Rows from a dataset of clips and code
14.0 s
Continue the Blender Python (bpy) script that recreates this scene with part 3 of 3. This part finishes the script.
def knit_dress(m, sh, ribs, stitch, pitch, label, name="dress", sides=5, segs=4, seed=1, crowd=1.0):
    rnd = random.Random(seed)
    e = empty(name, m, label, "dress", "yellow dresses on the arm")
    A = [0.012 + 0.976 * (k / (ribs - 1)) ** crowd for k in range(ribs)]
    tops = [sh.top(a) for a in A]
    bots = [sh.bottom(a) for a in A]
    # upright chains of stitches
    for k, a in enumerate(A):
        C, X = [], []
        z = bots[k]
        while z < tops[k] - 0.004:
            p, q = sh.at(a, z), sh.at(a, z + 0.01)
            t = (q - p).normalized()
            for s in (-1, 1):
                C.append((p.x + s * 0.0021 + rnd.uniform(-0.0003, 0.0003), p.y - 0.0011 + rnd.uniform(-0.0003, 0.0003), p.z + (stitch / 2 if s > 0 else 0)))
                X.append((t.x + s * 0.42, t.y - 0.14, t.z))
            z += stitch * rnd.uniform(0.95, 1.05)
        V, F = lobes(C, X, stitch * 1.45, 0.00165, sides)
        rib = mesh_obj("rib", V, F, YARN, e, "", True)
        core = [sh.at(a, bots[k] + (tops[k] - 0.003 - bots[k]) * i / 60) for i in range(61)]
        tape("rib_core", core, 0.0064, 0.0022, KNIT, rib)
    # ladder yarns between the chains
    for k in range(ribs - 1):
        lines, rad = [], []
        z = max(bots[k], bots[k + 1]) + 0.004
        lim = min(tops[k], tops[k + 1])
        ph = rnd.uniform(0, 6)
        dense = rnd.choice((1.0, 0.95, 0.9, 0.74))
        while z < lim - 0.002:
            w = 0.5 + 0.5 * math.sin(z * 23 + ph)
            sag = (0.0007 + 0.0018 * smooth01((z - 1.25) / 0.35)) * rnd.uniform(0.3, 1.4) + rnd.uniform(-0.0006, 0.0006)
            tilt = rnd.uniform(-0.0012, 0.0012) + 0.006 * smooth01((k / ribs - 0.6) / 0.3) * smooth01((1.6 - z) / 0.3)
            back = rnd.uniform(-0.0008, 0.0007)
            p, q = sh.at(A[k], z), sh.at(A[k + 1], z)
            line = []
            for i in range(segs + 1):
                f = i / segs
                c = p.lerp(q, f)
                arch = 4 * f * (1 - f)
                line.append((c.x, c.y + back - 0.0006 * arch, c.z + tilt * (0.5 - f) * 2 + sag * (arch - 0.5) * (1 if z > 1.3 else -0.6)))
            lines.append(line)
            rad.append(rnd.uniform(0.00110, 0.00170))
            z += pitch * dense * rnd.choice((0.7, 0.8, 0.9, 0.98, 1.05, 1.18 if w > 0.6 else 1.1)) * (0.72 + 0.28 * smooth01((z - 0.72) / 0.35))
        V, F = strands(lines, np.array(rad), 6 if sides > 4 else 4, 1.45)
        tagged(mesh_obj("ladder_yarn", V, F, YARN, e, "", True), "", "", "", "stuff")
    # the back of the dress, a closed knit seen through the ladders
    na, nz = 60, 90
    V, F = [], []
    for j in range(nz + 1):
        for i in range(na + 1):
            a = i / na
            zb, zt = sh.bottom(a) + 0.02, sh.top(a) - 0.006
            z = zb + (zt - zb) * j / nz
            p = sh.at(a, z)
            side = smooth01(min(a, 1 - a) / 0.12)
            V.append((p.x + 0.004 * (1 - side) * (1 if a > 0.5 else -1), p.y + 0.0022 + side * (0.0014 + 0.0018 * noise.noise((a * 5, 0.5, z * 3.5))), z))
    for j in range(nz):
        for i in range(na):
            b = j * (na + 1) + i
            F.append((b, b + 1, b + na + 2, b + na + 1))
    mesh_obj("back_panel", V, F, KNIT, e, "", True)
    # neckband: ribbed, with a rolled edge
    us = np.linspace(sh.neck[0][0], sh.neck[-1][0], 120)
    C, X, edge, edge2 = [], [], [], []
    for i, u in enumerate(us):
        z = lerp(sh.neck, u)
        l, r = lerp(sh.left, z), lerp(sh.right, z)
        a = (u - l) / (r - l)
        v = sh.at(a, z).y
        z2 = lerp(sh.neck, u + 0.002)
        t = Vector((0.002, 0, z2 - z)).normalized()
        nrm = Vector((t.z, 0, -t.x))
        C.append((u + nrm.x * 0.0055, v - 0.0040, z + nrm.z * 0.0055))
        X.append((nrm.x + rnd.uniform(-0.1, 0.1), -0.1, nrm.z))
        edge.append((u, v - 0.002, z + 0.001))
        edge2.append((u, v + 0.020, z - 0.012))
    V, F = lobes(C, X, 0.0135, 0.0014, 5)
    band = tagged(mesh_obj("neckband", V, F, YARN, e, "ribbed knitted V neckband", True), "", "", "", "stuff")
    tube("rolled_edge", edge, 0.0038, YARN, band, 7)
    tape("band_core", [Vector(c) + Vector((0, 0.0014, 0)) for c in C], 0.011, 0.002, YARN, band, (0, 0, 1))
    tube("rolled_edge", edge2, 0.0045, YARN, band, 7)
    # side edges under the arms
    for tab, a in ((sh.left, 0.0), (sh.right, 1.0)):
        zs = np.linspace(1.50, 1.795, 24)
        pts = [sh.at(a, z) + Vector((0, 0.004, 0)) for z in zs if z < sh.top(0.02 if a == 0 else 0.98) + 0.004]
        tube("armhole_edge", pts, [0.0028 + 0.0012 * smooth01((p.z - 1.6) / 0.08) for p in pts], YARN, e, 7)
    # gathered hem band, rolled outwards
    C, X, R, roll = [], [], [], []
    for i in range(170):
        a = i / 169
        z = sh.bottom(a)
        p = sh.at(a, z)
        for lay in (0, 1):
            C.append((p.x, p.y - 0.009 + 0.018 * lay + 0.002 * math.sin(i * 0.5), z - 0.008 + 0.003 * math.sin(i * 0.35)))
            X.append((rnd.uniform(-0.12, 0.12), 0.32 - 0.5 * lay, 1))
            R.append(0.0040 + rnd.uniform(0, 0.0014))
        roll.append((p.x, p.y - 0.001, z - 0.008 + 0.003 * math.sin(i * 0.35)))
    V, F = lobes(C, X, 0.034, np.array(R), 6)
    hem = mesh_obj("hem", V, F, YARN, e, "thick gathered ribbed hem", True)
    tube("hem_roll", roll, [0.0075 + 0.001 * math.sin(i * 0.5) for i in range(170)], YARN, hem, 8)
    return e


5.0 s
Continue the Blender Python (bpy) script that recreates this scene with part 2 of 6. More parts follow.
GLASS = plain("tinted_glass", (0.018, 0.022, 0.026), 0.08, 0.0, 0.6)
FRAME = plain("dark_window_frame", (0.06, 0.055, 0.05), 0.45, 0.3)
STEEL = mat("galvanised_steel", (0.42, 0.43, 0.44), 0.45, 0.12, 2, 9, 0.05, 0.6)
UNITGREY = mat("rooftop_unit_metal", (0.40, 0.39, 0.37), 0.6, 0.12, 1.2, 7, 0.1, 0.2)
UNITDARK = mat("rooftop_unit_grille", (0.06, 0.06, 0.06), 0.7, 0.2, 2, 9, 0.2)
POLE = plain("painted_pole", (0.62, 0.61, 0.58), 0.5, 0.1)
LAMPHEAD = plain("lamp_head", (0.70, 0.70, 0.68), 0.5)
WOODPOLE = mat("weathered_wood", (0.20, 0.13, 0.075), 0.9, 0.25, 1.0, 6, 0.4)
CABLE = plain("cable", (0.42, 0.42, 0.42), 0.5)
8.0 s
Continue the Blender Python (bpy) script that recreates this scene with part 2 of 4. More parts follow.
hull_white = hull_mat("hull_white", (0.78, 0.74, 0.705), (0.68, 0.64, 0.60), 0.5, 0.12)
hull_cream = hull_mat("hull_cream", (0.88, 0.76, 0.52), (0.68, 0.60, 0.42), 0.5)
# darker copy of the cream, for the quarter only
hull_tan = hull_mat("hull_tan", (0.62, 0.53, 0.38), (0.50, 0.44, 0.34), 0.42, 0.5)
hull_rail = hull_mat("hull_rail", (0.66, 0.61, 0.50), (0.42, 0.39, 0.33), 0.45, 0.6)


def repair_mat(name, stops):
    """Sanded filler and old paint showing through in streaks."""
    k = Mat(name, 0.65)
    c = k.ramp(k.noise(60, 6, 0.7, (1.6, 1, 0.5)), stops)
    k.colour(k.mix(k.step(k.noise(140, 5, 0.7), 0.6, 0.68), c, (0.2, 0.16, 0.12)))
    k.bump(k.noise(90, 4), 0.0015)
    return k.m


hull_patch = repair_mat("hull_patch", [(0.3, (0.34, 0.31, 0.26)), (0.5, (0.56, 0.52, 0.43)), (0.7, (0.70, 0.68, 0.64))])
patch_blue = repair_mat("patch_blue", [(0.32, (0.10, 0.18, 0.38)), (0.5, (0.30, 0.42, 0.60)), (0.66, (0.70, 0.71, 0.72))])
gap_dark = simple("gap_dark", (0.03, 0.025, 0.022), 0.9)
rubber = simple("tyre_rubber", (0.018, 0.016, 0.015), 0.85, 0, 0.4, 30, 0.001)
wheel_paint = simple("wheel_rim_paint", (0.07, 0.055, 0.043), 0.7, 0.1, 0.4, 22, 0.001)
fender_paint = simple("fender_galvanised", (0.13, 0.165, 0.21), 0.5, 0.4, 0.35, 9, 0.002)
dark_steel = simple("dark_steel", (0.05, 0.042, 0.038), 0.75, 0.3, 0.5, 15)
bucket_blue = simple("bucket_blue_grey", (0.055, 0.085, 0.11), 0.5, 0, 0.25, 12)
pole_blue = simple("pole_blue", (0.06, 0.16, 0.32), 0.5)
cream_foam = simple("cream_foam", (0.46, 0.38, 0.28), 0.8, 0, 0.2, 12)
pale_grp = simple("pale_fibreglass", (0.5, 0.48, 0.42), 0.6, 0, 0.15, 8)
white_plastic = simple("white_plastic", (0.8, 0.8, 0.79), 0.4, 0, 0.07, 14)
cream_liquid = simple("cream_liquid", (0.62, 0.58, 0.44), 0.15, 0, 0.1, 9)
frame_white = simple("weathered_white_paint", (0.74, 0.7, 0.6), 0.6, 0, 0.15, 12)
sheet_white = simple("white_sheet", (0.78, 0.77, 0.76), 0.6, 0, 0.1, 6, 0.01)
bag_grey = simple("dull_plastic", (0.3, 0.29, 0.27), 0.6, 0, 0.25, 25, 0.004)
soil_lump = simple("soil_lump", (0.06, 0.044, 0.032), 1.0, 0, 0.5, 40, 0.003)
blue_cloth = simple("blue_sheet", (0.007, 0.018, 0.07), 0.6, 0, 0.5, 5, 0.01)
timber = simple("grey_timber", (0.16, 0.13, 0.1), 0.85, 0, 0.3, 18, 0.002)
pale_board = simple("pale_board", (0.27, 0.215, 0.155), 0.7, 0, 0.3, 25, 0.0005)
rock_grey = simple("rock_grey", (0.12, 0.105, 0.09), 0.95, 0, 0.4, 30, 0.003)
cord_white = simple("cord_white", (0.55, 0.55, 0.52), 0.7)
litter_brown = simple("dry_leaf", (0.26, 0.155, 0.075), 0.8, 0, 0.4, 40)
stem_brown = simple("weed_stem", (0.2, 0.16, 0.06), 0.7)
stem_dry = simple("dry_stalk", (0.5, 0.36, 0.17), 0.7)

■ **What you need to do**
Make a copy of each line that contains the string "part".

■ **Result of the task**
Continue the Blender Python (bpy) script that recreates this scene with part 3 of 3. This part finishes the script.
Continue the Blender Python (bpy) script that recreates this scene with part 2 of 6. More parts follow.
Continue the Blender Python (bpy) script that recreates this scene with part 2 of 4. More parts follow.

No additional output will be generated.